Sabtu, 23 November 2024

Eni Saragih Didakwa Menerima Gratifikasi untuk Biaya Pilkada Suaminya

Laporan oleh Farid Kusuma
Bagikan
Eni Maulani Saragih mantan Wakil Ketua Komisi VII DPR RI (hijab kuning), bersiap menjalani sidang perdana kasus korupsi Proyek PLTU Riau-1, Kamis (29/11/2018), di Pengadilan Tipikor Jakarta. Foto: Farid suarasurabaya.net

Eni Maulani Saragih mantan Wakil Ketua Komisi VII DPR RI, didakwa menerima gratifikasi berupa uang sebanyak Rp5,6 miliar dan 40 ribu Dollar Singapura dari beberapa direktur dan pemilik perusahaan yang bergerak di bidang minyak dan gas (migas).

Dakwaan perkara korupsi itu dibacakan Tim Jaksa Komisi Pemberantasan Korupsi (KPK), siang hari ini, Kamis (29/11/2018), di Pengadilan Tipikor Jakarta yang ada di Pengadilan Negeri Jakarta Pusat.

Menurut Jaksa KPK, wakil rakyat dari Partai Golkar daerah pemilihan Jawa Timur X (Lamongan-Gresik) itu, sedikitnya empat kali menerima gratifikasi.

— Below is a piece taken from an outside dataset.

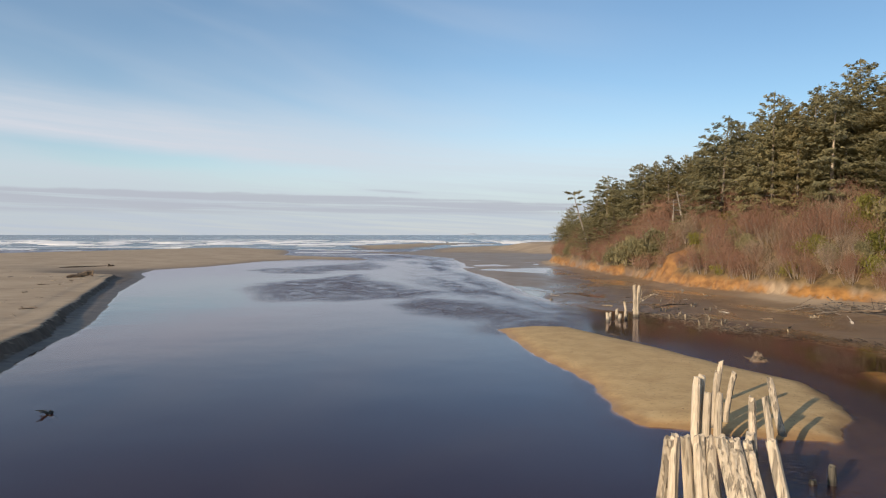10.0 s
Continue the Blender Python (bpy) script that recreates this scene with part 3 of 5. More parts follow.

Antara lain sebanyak Rp250 juta dari Prihadi Santoso ‎Direktur PT Smelting, dari Herwin Tanuwidjaja Direktur PT One Connect Indonesia (OCI) sejumlah Rp100 juta dan 40 ribu Dollar Singapura.

Kemudian, Rp5 miliar dari Samin Tan Pemilik PT Borneo Lumbung ‎Energi dan Metal, serta Rp250 juta lagi dari Iswan Ibrahim Presiden Direktur PT ISARGAS.

Menurut Jaksa KPK, sejumlah uang gratifikasi yang diperoleh Eni digunakan untuk biaya pemenangan Al Khadziq suaminya yang ikut Pilkada sebagai Bupati Temanggung periode 2018-2023.

Karena menerima gratifikasi, Eni selaku penyelenggara negara didakwa melanggar Pasal 12 B ayat (1) Undang-Undang‎ tentang Pemberantasan Tindak Pidana Korupsi juncto Pasal 65 ayat (1) KUHP.

Sebelumnya, Eni Saragih didakwa menerima suap Rp4,7 miliar dari Johannes Budisutrisno Kotjo Pemegang Saham Blackgold Natural Resources Limited, terkait proyek pembangunan mulut tambang PLTU Riau-1.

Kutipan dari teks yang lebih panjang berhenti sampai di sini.